Recovery coordinator, Fred Reddig, says the city knew this was going to happen because of the 'Strong Plan'. He's estimating the city will actually end the year in a 1.5 million dollar surplus. But all of this didn't come without some drama, which happened at Tuesday night's city council meeting. City council is at odds over whether to give police chief, Thomas Carter, a raise - or how council president, Wanda Williams explains it - a pay restoration.

"Some of our council members indicated that this would be an increase in salary and it would affect the budget. It certainly did not affect the budget because the money is already in the police fund," says council president, Wanda Williams.

Williams wants the city to restore Carter's pay back to its base salary of 94,000 dollars. It's about 7,000 more than what he's making now. Despite the fact that the salary boost wouldn't impact the budget, Papenfuse still waits to wait.

"There's no free money anywhere so I think the chief is deserving of a raise, I think he should be paid more. I think a lot of people are so if we're going to do certain raises, we've got to make sure we do them responsibly and we pay for them somewhere else in the budget," says Papenfuse.

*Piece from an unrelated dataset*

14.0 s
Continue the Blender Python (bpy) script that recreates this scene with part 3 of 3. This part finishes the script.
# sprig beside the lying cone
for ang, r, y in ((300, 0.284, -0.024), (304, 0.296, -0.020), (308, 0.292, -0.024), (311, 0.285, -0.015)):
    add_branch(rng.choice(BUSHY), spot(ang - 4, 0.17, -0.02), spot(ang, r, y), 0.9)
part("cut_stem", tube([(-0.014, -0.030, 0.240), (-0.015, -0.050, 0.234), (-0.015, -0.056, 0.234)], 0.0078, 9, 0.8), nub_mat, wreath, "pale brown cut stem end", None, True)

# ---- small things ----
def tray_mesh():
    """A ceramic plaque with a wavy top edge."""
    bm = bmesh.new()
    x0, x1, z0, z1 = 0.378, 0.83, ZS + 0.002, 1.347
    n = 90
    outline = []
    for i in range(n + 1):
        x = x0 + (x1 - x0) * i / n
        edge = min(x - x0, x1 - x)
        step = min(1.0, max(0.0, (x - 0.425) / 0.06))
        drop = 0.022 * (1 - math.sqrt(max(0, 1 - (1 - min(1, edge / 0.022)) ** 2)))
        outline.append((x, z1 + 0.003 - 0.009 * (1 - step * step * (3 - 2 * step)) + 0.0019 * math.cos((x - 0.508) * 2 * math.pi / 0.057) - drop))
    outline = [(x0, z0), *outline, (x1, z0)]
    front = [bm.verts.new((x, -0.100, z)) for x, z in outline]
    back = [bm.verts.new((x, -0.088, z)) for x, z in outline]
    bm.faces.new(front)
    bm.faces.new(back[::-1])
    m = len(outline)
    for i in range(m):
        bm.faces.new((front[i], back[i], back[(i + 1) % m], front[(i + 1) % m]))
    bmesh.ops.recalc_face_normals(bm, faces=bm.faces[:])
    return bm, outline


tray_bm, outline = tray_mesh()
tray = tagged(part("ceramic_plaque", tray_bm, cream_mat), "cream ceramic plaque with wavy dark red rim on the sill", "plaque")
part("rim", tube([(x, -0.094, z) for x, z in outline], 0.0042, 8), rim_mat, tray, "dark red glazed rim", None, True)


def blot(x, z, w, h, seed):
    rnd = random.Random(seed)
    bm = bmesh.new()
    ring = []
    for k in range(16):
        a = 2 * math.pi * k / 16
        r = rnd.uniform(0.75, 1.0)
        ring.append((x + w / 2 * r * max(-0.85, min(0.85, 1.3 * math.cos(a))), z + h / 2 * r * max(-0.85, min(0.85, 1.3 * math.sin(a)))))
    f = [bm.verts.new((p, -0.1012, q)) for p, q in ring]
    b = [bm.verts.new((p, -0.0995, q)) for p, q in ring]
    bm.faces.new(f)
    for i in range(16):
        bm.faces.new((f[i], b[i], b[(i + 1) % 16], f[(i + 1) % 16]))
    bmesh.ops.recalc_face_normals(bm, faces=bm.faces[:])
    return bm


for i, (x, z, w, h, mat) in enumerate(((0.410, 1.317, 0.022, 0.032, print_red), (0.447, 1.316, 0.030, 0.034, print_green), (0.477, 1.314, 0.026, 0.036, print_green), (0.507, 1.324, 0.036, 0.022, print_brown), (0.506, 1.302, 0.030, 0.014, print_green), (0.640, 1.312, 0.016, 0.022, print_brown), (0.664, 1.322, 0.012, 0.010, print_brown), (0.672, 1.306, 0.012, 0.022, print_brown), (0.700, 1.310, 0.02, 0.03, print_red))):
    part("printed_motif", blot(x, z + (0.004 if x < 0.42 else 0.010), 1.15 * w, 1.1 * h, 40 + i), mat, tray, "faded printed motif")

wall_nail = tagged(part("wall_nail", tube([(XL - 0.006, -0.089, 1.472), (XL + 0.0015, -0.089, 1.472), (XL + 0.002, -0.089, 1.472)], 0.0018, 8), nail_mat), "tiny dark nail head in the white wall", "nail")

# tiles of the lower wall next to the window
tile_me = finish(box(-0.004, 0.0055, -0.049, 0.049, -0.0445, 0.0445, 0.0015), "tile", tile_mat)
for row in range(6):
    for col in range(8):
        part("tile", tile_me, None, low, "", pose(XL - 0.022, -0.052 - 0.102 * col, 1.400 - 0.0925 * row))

Wanda Williams also added that the city is losing 50,000 dollars a month because it hasn't been able to implement all the amendments required under the recovery plan. There is a meeting scheduled Monday to do that. Williams says there hasn't been enough staff in the city solicitor's office to draft the legislation. Papenfuse says that money which amounts to 300,000 dollars is from unpaid parking tickets. That does not impact the city's already balanced budget.